Restate the lines word for word, from the first line of the records through the line containing "8), mat, parent)". Leave out the pictures and anything after that line.
>>>>
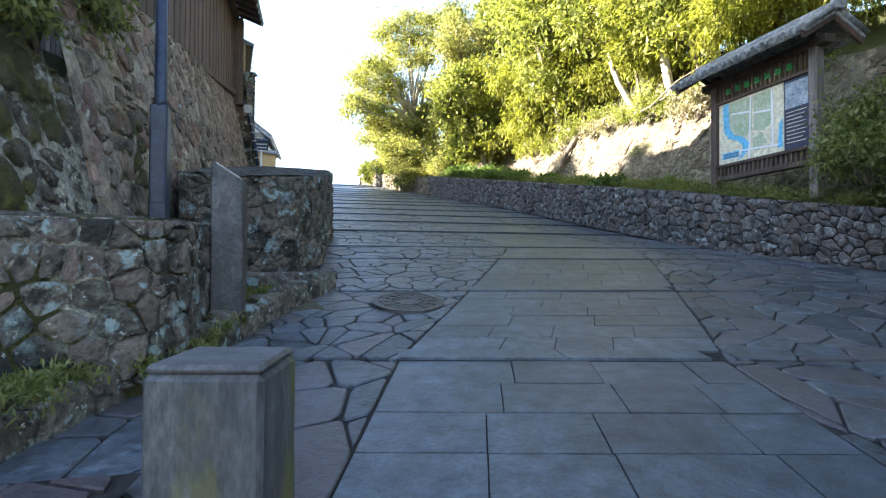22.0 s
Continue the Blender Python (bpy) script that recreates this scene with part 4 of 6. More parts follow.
rubble("rubble_wall", "high wall of rough dark volcanic stones", ol_, lambda s: gz(oy_(s)) + 0.9, och_top, 0.21, M_TERR, M_TERRJ, M_TERRJ, 18, 0.08, 0.004, 300, 1.0, 0.10)
rubble("rubble_wall", "end face of the dark rubble wall beside the boarded house", [(-0.9, 44.62), (0.46, 44.52)], lambda s: gz(44.5) + 0.9, lambda s: 12.7, 0.2, M_TERR, M_TERRJ, M_TERRJ, 21, 0.06, 0.004, 90, 1.0, 0.04)
och = thing("plaster_wall", "ochre plastered garden wall with a dark tiled coping", "wall", (0.2, 44.4, 11.6), kind="structure")
V, F = [], []
osn = [0, 3.1, 7.6, 11.6, 19.3, 19.5, 21.8]
oline = [(0.22, 44.4), (-0.19, 47.5), (-0.78, 52), (-1.31, 56), (-2.3, 63.4), (-2.45, 63.6), (-4.6, 64.0)]
otop = [13.42, 13.85, 14.42, 14.9, 15.6, 15.6, 15.6]
for (x, y), s, zt_ in zip(oline, osn, otop):
    V += [(x, y, och_top(s) - 0.05), (x, y, zt_), (x - 0.3, y + 0.05, zt_), (x - 0.3, y + 0.05, och_top(s) - 0.05)]
for i in range(len(oline) - 1):
    F += [(4 * i + m, 4 * i + m + 1, 4 * i + 5 + m, 4 * i + 4 + m) for m in range(3)]
F.append((0, 3, 2, 1))
part("plaster", mesh_of("plaster", V, F, [M_OCHRE]), None, och)


def tile_row(parent, p, q, out, width, n, rise=0.16, mat=None, r=0.06):
    """A tiled coping from p to q: sloping bed with round cover tiles, and a ridge roll."""
    p, q, out = Vector(p), Vector(q), Vector(out).normalized()
    mat = mat or M_TILE
    bed = bmesh.new()
    h = Vector((0, 0, rise))
    pts = [p + out * width, p + h, q + h, q + out * width, p + out * width - Vector((0, 0, 0.05)), p, q, q + out * width - Vector((0, 0, 0.05))]
    v = [bed.verts.new(c) for c in pts]
    for f in ((0, 1, 2, 3), (4, 7, 6, 5), (0, 3, 7, 4), (0, 4, 5, 1), (3, 2, 6, 7), (1, 5, 6, 2)):
        bed.faces.new([v[i] for i in f])
    bmesh.ops.recalc_face_normals(bed, faces=bed.faces[:])
    part("tile_bed", bed, mat, parent)
    for k in range(n):
        a = p.lerp(q, (k + 0.5) / n)
        part("cover_tile", tube_bm([a + out * (width + 0.02) + Vector((0, 0, 0.012)), a + h + Vector((0, 0, 0.012))], r, 8), mat, parent)


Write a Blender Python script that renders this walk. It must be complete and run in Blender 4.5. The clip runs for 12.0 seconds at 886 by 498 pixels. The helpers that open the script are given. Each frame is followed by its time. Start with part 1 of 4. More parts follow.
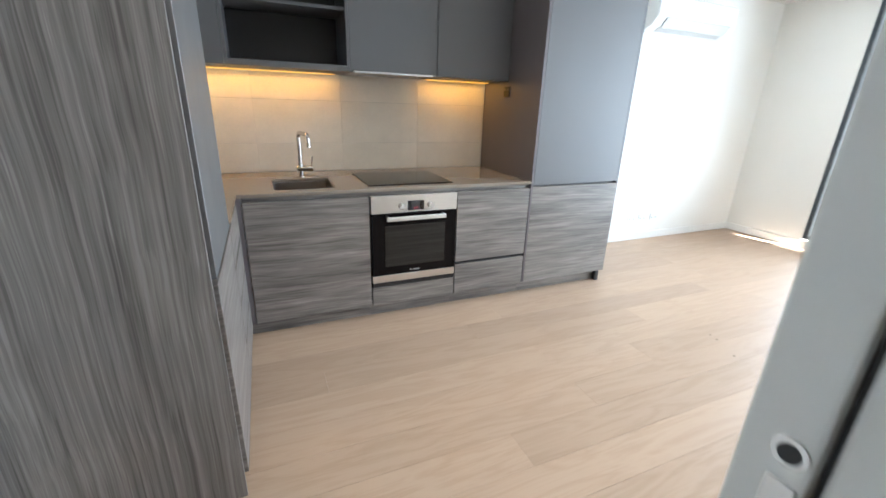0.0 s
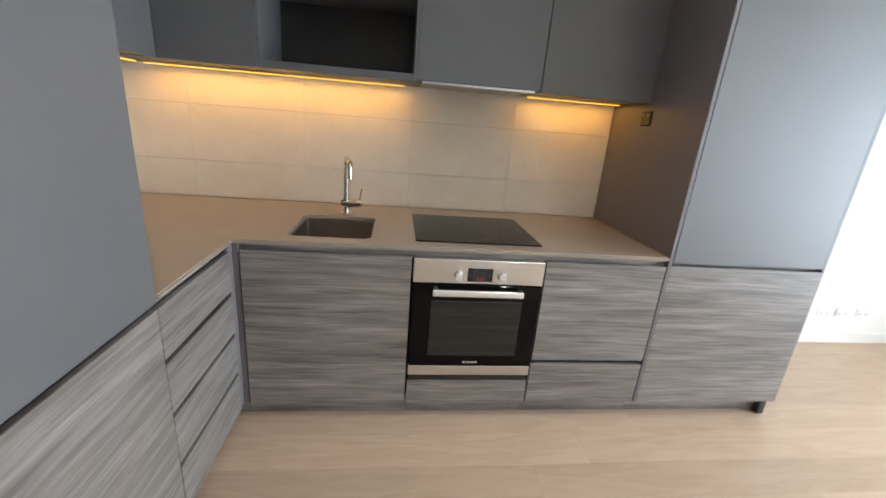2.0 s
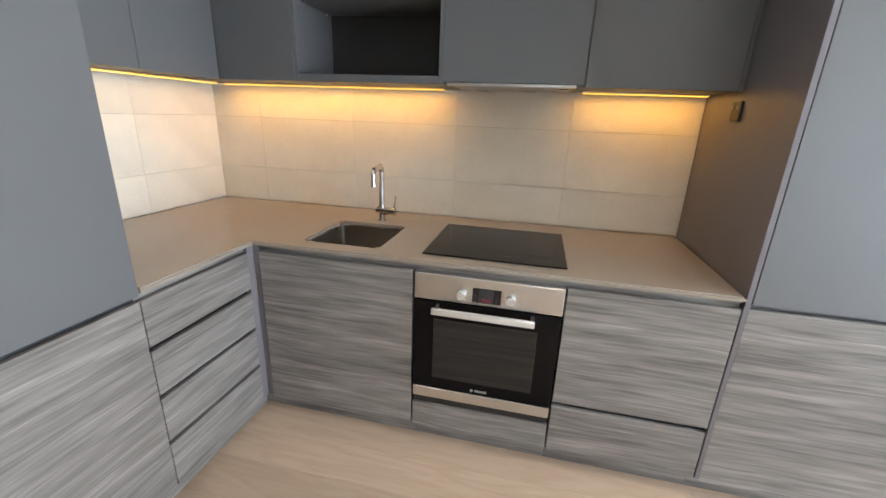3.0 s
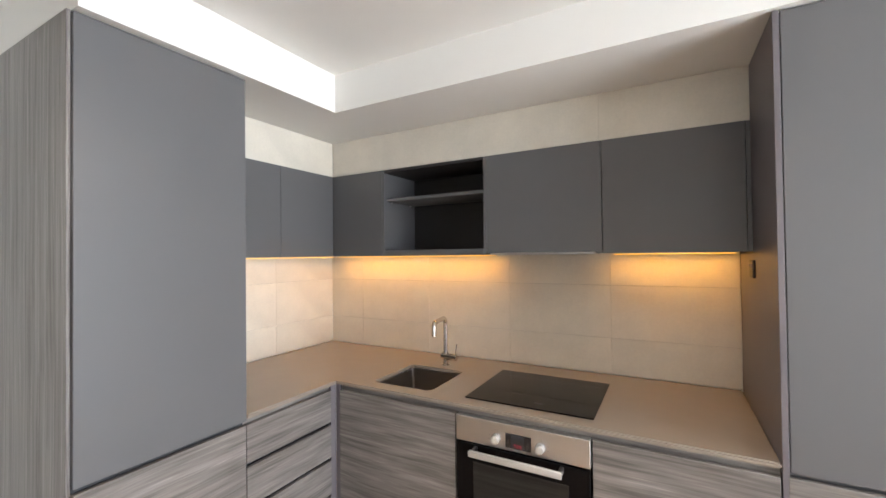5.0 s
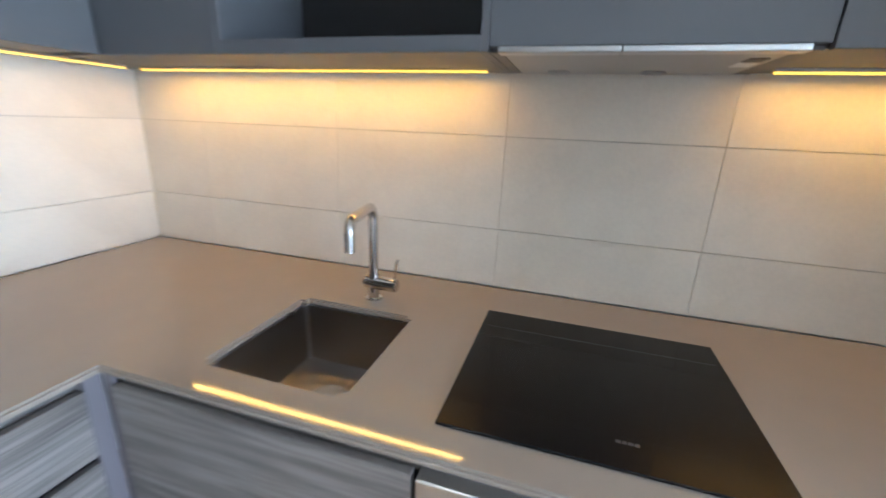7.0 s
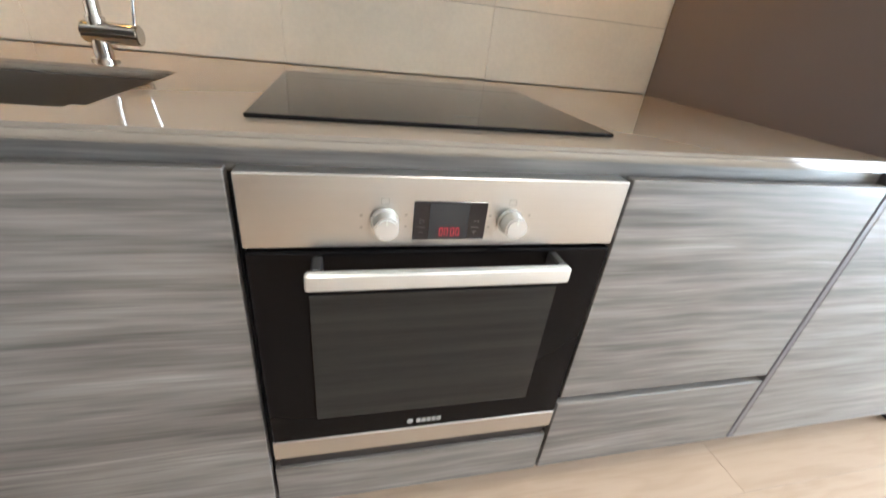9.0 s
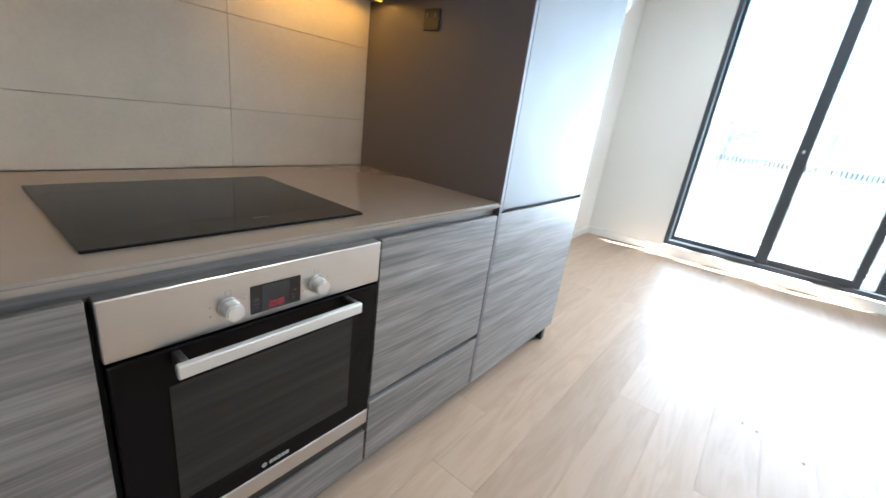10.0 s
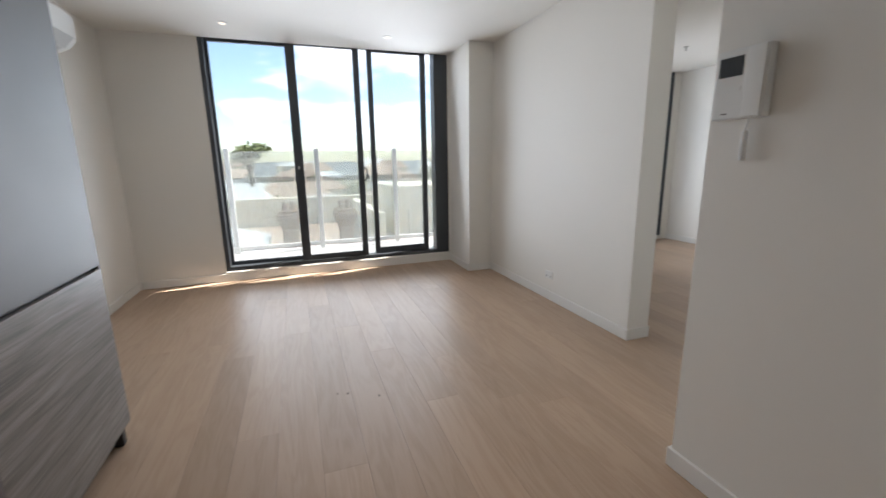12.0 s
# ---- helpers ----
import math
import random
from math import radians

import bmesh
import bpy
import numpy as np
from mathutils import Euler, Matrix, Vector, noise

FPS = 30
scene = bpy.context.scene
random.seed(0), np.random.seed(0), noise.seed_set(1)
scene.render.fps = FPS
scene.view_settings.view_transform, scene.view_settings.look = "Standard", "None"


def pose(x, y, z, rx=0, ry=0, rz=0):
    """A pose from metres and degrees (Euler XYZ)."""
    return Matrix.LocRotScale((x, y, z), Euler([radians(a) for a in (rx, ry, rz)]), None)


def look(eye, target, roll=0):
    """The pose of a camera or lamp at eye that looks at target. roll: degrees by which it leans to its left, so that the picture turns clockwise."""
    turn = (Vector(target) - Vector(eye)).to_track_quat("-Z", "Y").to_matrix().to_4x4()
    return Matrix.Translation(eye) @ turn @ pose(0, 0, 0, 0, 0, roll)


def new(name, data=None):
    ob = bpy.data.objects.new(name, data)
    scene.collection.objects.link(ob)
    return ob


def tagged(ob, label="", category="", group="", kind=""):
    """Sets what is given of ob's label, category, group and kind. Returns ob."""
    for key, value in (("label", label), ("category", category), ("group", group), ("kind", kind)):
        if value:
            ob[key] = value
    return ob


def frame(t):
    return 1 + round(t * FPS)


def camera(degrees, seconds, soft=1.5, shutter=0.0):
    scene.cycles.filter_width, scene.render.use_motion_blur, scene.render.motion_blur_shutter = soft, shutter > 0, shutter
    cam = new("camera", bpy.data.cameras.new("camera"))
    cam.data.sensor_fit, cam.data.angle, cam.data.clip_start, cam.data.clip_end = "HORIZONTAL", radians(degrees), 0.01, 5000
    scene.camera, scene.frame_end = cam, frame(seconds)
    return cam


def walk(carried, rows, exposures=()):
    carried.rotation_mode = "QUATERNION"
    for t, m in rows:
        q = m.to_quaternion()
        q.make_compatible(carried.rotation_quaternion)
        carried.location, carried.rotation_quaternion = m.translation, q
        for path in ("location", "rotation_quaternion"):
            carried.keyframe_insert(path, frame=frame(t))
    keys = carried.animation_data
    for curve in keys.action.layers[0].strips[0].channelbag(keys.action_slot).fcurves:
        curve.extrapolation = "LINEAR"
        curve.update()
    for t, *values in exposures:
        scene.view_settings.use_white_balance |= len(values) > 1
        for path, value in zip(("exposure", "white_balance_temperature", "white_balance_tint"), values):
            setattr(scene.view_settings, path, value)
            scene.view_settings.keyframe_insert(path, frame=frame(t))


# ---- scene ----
cam = camera(94.8, 12.0, shutter=0.25)
EXPOSURES = [(0, 4.0, 5600, 5), (0.5, 3.9, 5650, 7), (1, 3.8, 5700, 8), (1.5, 3.75, 5850, 8), (2, 3.9, 5950, 7), (2.5, 4.0, 5850, 6), (4.5, 4.1, 6000, 9), (5, 3.9, 6300, 12), (5.5, 3.8, 6350, 13), (6, 3.95, 6250, 12), (6.5, 4.0, 5750, 7), (7, 4.15, 4950, 4),
             (9, 4.5, 5800, 5), (9.7, 4.2, 5250, 3), (10.5, 3.2, 5950, 10), (11.2, 2.5, 6150, 13), (12, 2.2, 6300, 13)]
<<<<
◆ COMPLETED EXERCISE:
22.0 s
Continue the Blender Python (bpy) script that recreates this scene with part 4 of 6. More parts follow.
rubble("rubble_wall", "high wall of rough dark volcanic stones", ol_, lambda s: gz(oy_(s)) + 0.9, och_top, 0.21, M_TERR, M_TERRJ, M_TERRJ, 18, 0.08, 0.004, 300, 1.0, 0.10)
rubble("rubble_wall", "end face of the dark rubble wall beside the boarded house", [(-0.9, 44.62), (0.46, 44.52)], lambda s: gz(44.5) + 0.9, lambda s: 12.7, 0.2, M_TERR, M_TERRJ, M_TERRJ, 21, 0.06, 0.004, 90, 1.0, 0.04)
och = thing("plaster_wall", "ochre plastered garden wall with a dark tiled coping", "wall", (0.2, 44.4, 11.6), kind="structure")
V, F = [], []
osn = [0, 3.1, 7.6, 11.6, 19.3, 19.5, 21.8]
oline = [(0.22, 44.4), (-0.19, 47.5), (-0.78, 52), (-1.31, 56), (-2.3, 63.4), (-2.45, 63.6), (-4.6, 64.0)]
otop = [13.42, 13.85, 14.42, 14.9, 15.6, 15.6, 15.6]
for (x, y), s, zt_ in zip(oline, osn, otop):
    V += [(x, y, och_top(s) - 0.05), (x, y, zt_), (x - 0.3, y + 0.05, zt_), (x - 0.3, y + 0.05, och_top(s) - 0.05)]
for i in range(len(oline) - 1):
    F += [(4 * i + m, 4 * i + m + 1, 4 * i + 5 + m, 4 * i + 4 + m) for m in range(3)]
F.append((0, 3, 2, 1))
part("plaster", mesh_of("plaster", V, F, [M_OCHRE]), None, och)


def tile_row(parent, p, q, out, width, n, rise=0.16, mat=None, r=0.06):
    """A tiled coping from p to q: sloping bed with round cover tiles, and a ridge roll."""
    p, q, out = Vector(p), Vector(q), Vector(out).normalized()
    mat = mat or M_TILE
    bed = bmesh.new()
    h = Vector((0, 0, rise))
    pts = [p + out * width, p + h, q + h, q + out * width, p + out * width - Vector((0, 0, 0.05)), p, q, q + out * width - Vector((0, 0, 0.05))]
    v = [bed.verts.new(c) for c in pts]
    for f in ((0, 1, 2, 3), (4, 7, 6, 5), (0, 3, 7, 4), (0, 4, 5, 1), (3, 2, 6, 7), (1, 5, 6, 2)):
        bed.faces.new([v[i] for i in f])
    bmesh.ops.recalc_face_normals(bed, faces=bed.faces[:])
    part("tile_bed", bed, mat, parent)
    for k in range(n):
        a = p.lerp(q, (k + 0.5) / n)
        part("cover_tile", tube_bm([a + out * (width + 0.02) + Vector((0, 0, 0.012)), a + h + Vector((0, 0, 0.012))], r, 8), mat, parent)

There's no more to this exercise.